Nach scharfer Kritik an ihrem "Pro und Contra" zur Seenotrettung im Mittelmeer hat die Wochenzeitung "Die Zeit" Fehler eingeräumt. Es sei heikel gewesen, ein solches "Pro und Contra" zu einer Zeit zu bringen, "da es bei der staatlichen Seenotrettung politisch gewollte Lücken gibt", erklärte die Chefredaktion in einem Editorial (Ausgabe vom 19. Juli). Es sei der Eindruck entstanden, die "Zeit" vertrete die Meinung, es sei diskutabel, dass Seenotrettung überhaupt stattfinde.

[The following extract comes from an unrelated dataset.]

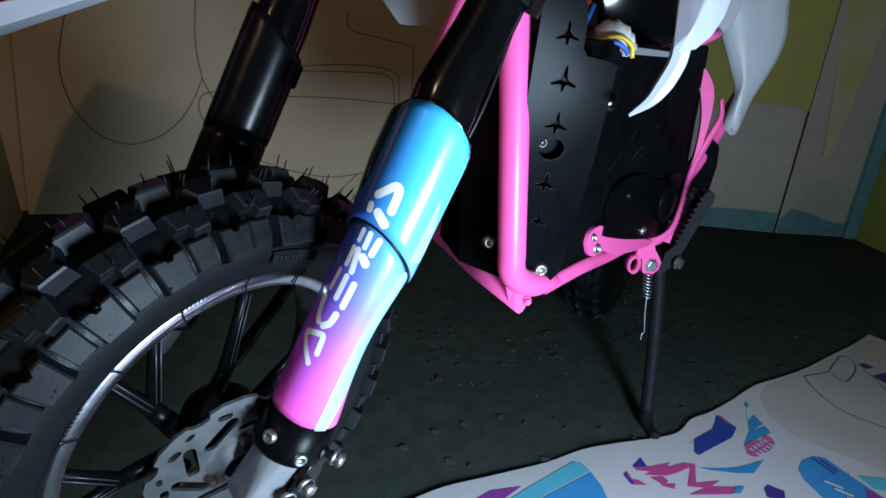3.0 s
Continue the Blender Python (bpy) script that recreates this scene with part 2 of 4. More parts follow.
wall_panel("wall_panel", 0.15, 1.300, 2.365, 2.385, (0.088, 0.092, 0.085, 0.09, 0.094, 0.089, 0.092, 0.086), "painted board wall panel, beige over blue-green")
wall_panel("wall_panel", 1.3095, 1.62, 2.3860, 2.44, (0.06, 0.062, 0.066, 0.075, 0.09, 0.10, 0.105, 0.11), "painted board wall panel with yellow smears")
# Added dark strip: its colour stands for the shade between the two boards.
setting("batten", bm_box(1.2985, 1.3085, 2.3875, 2.40, 0.0, 2.45), GAP_SHADE, "dark strip added for the shade in the gap between the boards", "batten")
setting("trim", bm_box(1.615, 1.664, 2.41, 2.458, 0, 2.5, 0.004), WALL_BLUE, "blue-green corner trim", "trim")

# ---- cardboard ----
sheet = tagged(root_at("cardboard_sheet", (-0.62, 1.95, 0)), "large tan cardboard sheet with pen outlines, leaning", "cardboard")
S0, S1 = Vector((-1.49, 1.563, 0)), Vector((0.22, 2.34, 0))
SX = (S1 - S0).normalized()
SN = SX.cross(Vector((0, 0, 1)))
SUP = (Vector((0, 0, 1)) - 0.03 * SN).normalized()
SM = Matrix.Translation(S0) @ Matrix((SX, SUP, SX.cross(SUP))).transposed().to_4x4()
part("board", bm_plate([(0.092, 0), ((S1 - S0).length, 0), ((S1 - S0).length, 1.25), (0.14, 1.25)], SM @ Matrix.Translation((0, 0, -0.004)), 0.004), CARDBOARD, sheet)
box = tagged(root_at("cardboard_box", (-1.20, 1.25, 0)), "brown cardboard box side standing open on the floor", "box")
part("side", bm_plate([(0.01, 0), (0.75, 0), (0.75, 0.72), (0.30, 0.60), (0.16, 0.38)], Matrix.Translation((-1.405, 1.578, 0)) @ Matrix((Vector((0.52, -0.855, 0)), Vector((0, 0, 1)), Vector((-0.855, -0.52, 0)))).transposed().to_4x4(), 0.005), BOXBOARD, box)

# ---- drawings, paint and lint on the room ----


def bm_ribbon(points, width, place, lift, bm=None):
    """A flat line of some width through (x, y) points on a plane."""
    bm = bm or bmesh.new()
    pts = [Vector((p[0], p[1], 0)) for p in points]
    left, right = [], []
    for i, p in enumerate(pts):
        d = (pts[min(i + 1, len(pts) - 1)] - pts[max(i - 1, 0)]).normalized()
        o = Vector((-d.y, d.x, 0)) * width / 2
        left.append(bm.verts.new(place @ (p + o + Vector((0, 0, lift)))))
        right.append(bm.verts.new(place @ (p - o + Vector((0, 0, lift)))))
    for i in range(len(pts) - 1):
        bm.faces.new((right[i], right[i + 1], left[i + 1], left[i]))
    return bm


def curve2(points, steps=8):
    return [(p.x, p.y) for p in smooth_line([(*q, 0) for q in points], steps)]


ROUND = [(0.262, 0.64), (0.240, 0.56), (0.224, 0.47), (0.232, 0.39), (0.262, 0.315), (0.320, 0.255), (0.395, 0.232), (0.480, 0.258), (0.545, 0.312), (0.590, 0.380), (0.622, 0.455)]
PEN_LINES = [
    ROUND,
    [(0.612, 0.80), (0.612, 0.69), (0.606, 0.572), (0.622, 0.456), (0.654, 0.39)],
    [(0.660, 0.415), (0.620, 0.400), (0.607, 0.353), (0.635, 0.29)],
    [(0.820, 0.502), (0.924, 0.517), (1.115, 0.536), (1.225, 0.534), (1.275, 0.518), (1.292, 0.482), (1.295, 0.322), (1.300, 0.212)],
    [(0.880, 0.494), (0.953, 0.503), (1.200, 0.514), (1.252, 0.502), (1.272, 0.472), (1.280, 0.342), (1.290, 0.222)],
    [(0.760, 0.395), (0.875, 0.412), (1.085, 0.418), (1.325, 0.408)],
    [(1.095, 0.71), (1.105, 0.655), (1.210, 0.635), (1.310, 0.620), (1.340, 0.595), (1.340, 0.41), (1.330, 0.26)],
    [(0.700, 0.235), (0.813, 0.183), (0.900, 0.155), (1.030, 0.133), (1.145, 0.145), (1.260, 0.172)],
    [(1.060, 0.060), (1.150, 0.148)],
]
lines = bmesh.new()
for line in PEN_LINES:
    bm_ribbon(curve2(line), 0.0032, SM, 0.0006, lines)
part("pen_outline", lines, PEN, sheet, "dark pen outlines")
marks = bmesh.new()
for k in range(3):
    bm_ribbon([(0.02, 0.70 - 0.03 * k), (0.055, 0.702 - 0.03 * k)], 0.010, SM @ Matrix.Translation((-0.14, 0, -0.05)), 0, marks)
board2 = tagged(link_mesh("cardboard_sheet", bm_plate([(-0.55, 0), (0.17, 0), (0.17, 1.2), (-0.55, 1.2)], SM @ Matrix.Translation((0, 0, -0.055)), 0.005), CARDBOARD), "grey-brown cardboard panel standing behind the sheet", "cardboard")
part("print_mark", marks, PEN, board2, "unreadable printed bars")

def worn(shape, amount=0.006, step=0.012):
    """An outline with brushed, uneven edges."""
    out = []
    for (x0, y0), (x1, y1) in zip(shape, shape[1:] + shape[:1]):
        n = max(1, int(math.hypot(x1 - x0, y1 - y0) / step)) if max(y0, y1) < 1.2 else 1
        for k in range(n):
            x, y = x0 + (x1 - x0) * k / n, y0 + (y1 - y0) * k / n
            d = noise.noise(Vector((x * 23, y * 17, 1.7))) + 0.6 * noise.noise(Vector((x * 90, y * 60, 4.1)))
            out.append((x + amount * 0.6 * d, y + amount * d))
    return out


for name, place, shape, mat, label in (
    ("yellow_paint", (0, 2.3665, 0), [(0.62, 0.44), (0.75, 0.455), (0.855, 0.473), (0.985, 0.505), (1.094, 0.527), (1.209, 0.531), (1.295, 0.515), (1.295, 2.3), (0.62, 2.3)], WALL_YELLOW, "olive-yellow paint with an uneven lower edge"),
    ("yellow_smear", (0, 2.392, 0), [(1.315, 0.95), (1.345, 0.78), (1.380, 0.60), (1.398, 0.45), (1.412, 0.34), (1.44, 0.335), (1.460, 0.474), (1.475, 0.653), (1.50, 0.85), (1.52, 2.2), (1.315, 2.2)], WALL_SMEAR, "olive-yellow paint smear"),
):
    y = place[1]
    m = Matrix.Translation((0, y, 0)) @ Matrix(((1, 0, 0), (0, 0, -1), (0, 1, 0))).to_4x4()
    setting(name, bm_plate(worn(shape), m @ Matrix.Translation((0, 0, -0.004)), 0.004 if y > 2.38 else 0.0035), mat, label, "paint")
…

Die Überschrift "Oder soll man es lassen?" habe dies verstärkt, zumal erst in der Unterzeile deutlich geworden sei, dass es um private Seenothilfe ging. Tatsächlich vertrete niemand bei der "Zeit", auch die Autorin des Contra-Artikels nicht, die Auffassung, dass man Menschen ertrinken lassen sollte. "Solche inhumane Logik lehnen wir ab. Dass ein anderer Eindruck entstehen konnte, tut uns von Herzen leid", schreibt die Chefredaktion.

In dem Contra-Text von Mariam Lau sei zudem nicht genügend zum Ausdruck gekommen, dass die Zeitung und auch die Autorin großen Respekt vor den Helfern hätten, die Freizeit und Geld einsetzten, um Menschen zu retten, und sich oft auch selbst in Gefahr brächten. "Unabhängig davon, aus welcher Motivation und mit welchem Weltbild die Retter handeln, sind sie erst einmal zu bewundern. Was nicht bedeutet, dass die politischen Folgen ihres humanitären Handelns nicht auch kritisch gesehen werden können", so die "Zeit".

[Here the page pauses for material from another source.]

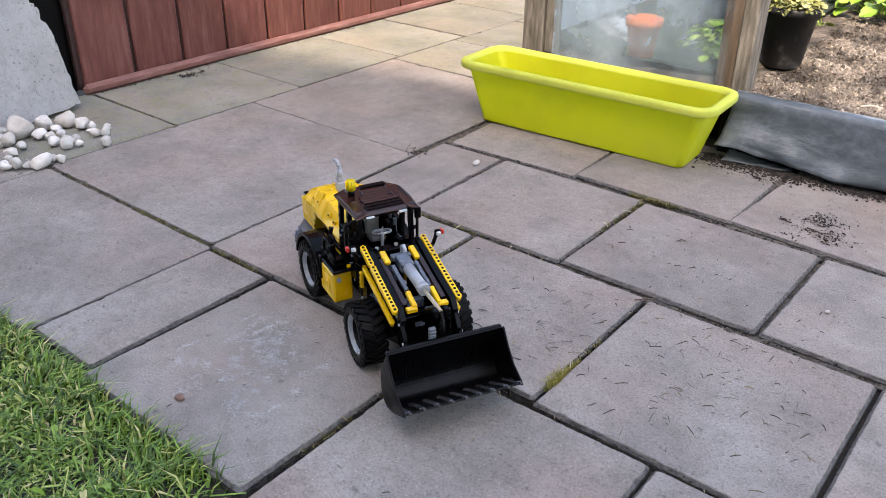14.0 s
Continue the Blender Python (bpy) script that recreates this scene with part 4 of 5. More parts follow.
def build_rear():
    L = LOADER
    # chassis
    bm = B()
    box(bm, (-0.110, 0, 0.066), (0.200, 0.070, 0.052), bevel=0.003)
    box(bm, (-0.144, 0, 0.0535), (0.020, 0.104, 0.020), bevel=0.002)
    box(bm, (-0.045, 0, 0.104), (0.095, 0.112, 0.024), bevel=0.003)
    box(bm, (-0.005, 0, 0.070), (0.030, 0.050, 0.050), bevel=0.002)
    for y in (-0.046, 0.046):
        box(bm, (-0.055, y, 0.080), (0.030, 0.020, 0.034), bevel=0.002)
    rod(bm, (0, 0, 0.038), (0, 0, 0.115), 0.009, seg=14)
    part("chassis", bm, BLACK, L, "black chassis with hinge pin")
    # counterweight
    bm = B()
    out = [(-0.236, 0.079), (-0.264, 0.079), (-0.287, 0.058), (-0.287, -0.058), (-0.264, -0.079), (-0.236, -0.079)]
    loft(bm, [[(x * 0.985, y * 0.97, 0.038) for x, y in out], [(x, y, 0.046) for x, y in out], [(x, y, 0.076) for x, y in out], [(x + 0.003, y * 0.98, 0.078) for x, y in out]], True, True)
    for f in bm.faces:
        f.smooth = False
    weight = part("counterweight", bm, SLATE, L, "slate-grey rear counterweight")
    bm = B()
    lid = [(-0.222, 0.070), (-0.262, 0.070), (-0.291, 0.050), (-0.291, -0.050), (-0.262, -0.070), (-0.222, -0.070)]
    loft(bm, [[(x, y, 0.0785) for x, y in lid], [(x, y, 0.084) for x, y in lid], [(x * 0.985 + 0.004 * (x < -0.25), y * 0.95, 0.0905) for x, y in lid]], True, True)
    for f in bm.faces:
        f.smooth = False
    part("top_ledge", bm, SLATE, weight, "sloping slate-grey ledge")
    for s in (-1, 1):
        bm = B()
        box(bm, (-0.218, 0.0735 * s, 0.063), (0.032, 0.020, 0.050), bevel=0.0018)
        part("side_block", bm, SLATE, weight)
        bm = B()
        box(bm, (-0.2495, 0.0790 * s, 0.059), (0.024, 0.005, 0.026), bevel=0.001)
        part("side_tile", bm, SLATE, weight)
        bm = B()
        box(bm, (-0.2355, 0.0745 * s, 0.060), (0.0022, 0.013, 0.040))
        box(bm, (-0.2870, 0.0330 * s, 0.062), (0.0012, 0.0010, 0.028))
        box(bm, (-0.2870, 0.0500 * s, 0.060), (0.0012, 0.018, 0.013))
        tagged(part("seam", bm, BLACK, weight), kind="stuff")
        bm = B()
        box(bm, (-0.2880, 0.0460 * s, 0.0600), (0.003, 0.0070, 0.0090), bevel=0.0006)
        box(bm, (-0.2880, 0.0545 * s, 0.0600), (0.003, 0.0060, 0.0090), bevel=0.0006)
        part("tail_lamp", bm, plastic("dark_red_lamp", (0.11, 0.012, 0.010), 0.2), L, "dark red tail lamp")
    # hood: a core, and plates that lie on it with dark gaps between them
    crest = [(-0.082, 0.166), (-0.150, 0.1745), (-0.200, 0.1780), (-0.235, 0.1725), (-0.264, 0.1620), (-0.280, 0.1500)]

    def top_at(x):
        for (x0, z0), (x1, z1) in zip(crest, crest[1:]):
            if x1 <= x <= x0:
                return z0 + (z1 - z0) * (x - x0) / (x1 - x0)
        return crest[-1][1]

    def plate(bm, corners, t=0.0045, bevel=0.0008):
        """A flat or slightly bent plate under four outer corners."""
        p = [Vector(c) for c in corners]
        nrm = (p[2] - p[0]).cross(p[3] - p[1]).normalized()
        mid = sum(p, Vector()) / 4
        if nrm.dot(mid - Vector((mid.x, 0, 0.10))) < 0:
            nrm = -nrm
        va, vb = [bm.verts.new(c) for c in p], [bm.verts.new(c - nrm * t) for c in p]
        fs = [bm.faces.new(va), bm.faces.new(vb[::-1])] + [bm.faces.new((va[i], vb[i], vb[(i + 1) % 4], va[(i + 1) % 4])) for i in range(4)]
        bmesh.ops.recalc_face_normals(bm, faces=fs)
        bmesh.ops.bevel(bm, geom=list({e for f in fs for e in f.edges}), offset=bevel, segments=1, affect="EDGES", profile=0.5)

    bm = B()
    prism(bm, [(x, z - 0.006) for x, z in crest] + [(-0.276, 0.128), (-0.270, 0.092), (-0.214, 0.092), (-0.200, 0.110), (-0.175, 0.122), (-0.110, 0.122), (-0.084, 0.115)], -0.036, 0.036, 0.001)
    hood = part("hood", bm, plastic("hood_core", (0.30, 0.16, 0.008), 0.5), L, "yellow engine hood")
    for s in (-1, 1):
        for x0, x1, w0, w1 in ((-0.084, -0.1250, 0.036, 0.040), (-0.1258, -0.1640, 0.040, 0.041), (-0.1655, -0.1990, 0.041, 0.040), (-0.2000, -0.2340, 0.040, 0.037), (-0.2348, -0.2640, 0.037, 0.036), (-0.2648, -0.2815, 0.036, 0.040)):
            bm = B()
            plate(bm, [(x0, 0.0042 * s, top_at(x0)), (x0, w0 * s, top_at(x0) - 0.002), (x1, w1 * s, top_at(x1) - 0.002), (x1, 0.0042 * s, top_at(x1))])
            part("top_plate", bm, YELLOW, hood)
        flank = [(-0.084, 0.134), (-0.165, 0.1400), (-0.205, 0.1440), (-0.234, 0.1430), (-0.275, 0.1400)]
        for k, ((xa, za), (xb, zb)) in enumerate(zip(flank, flank[1:])):
            bm = B()
            wa, wb = (0.036, 0.041, 0.040, 0.037)[k], (0.041, 0.040, 0.037, 0.037)[k]
            plate(bm, [(xa - 0.0005, wa * s, top_at(xa) - 0.003), (xa - 0.0005, 0.0545 * s, za), (xb + 0.0005, 0.0545 * s, zb), (xb + 0.0005, wb * s, top_at(xb) - 0.003)])
            part("flank_plate", bm, YELLOW, hood)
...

Miriam Lau hatte in ihrem Beitrag unterstrichen, dass die Seenotretter "Teil des Geschäftsmodells der Schlepper" seien und darauf verwiesen, dass es einen Zusammenhang zwischen der Nähe der Rettungsschiffe und der Zahl und Qualität der Flüchtlingsboote gebe. "Je mehr gerettet wird, desto mehr Boote kommen - so einfach ist das, und so fatal", schrieb Lau. Zugleich stellte sie infrage, dass die Rettung, die eine Aufgabe von Staaten sein solle, von Privaten übernommen werden müsse.

Viele Leser äußerten sich daraufhin empört und kritisierten die "Zeit" nach eigenen Angaben massiv. In Online-Kommentaren wurde der Zeitung Rechtspolulismus vorgeworfen. In sozialen Netzwerken ergoss sich ein Shitstorm über die Autorin. Die "Zeit" versprach, "es in Zukunft wieder besser zu machen".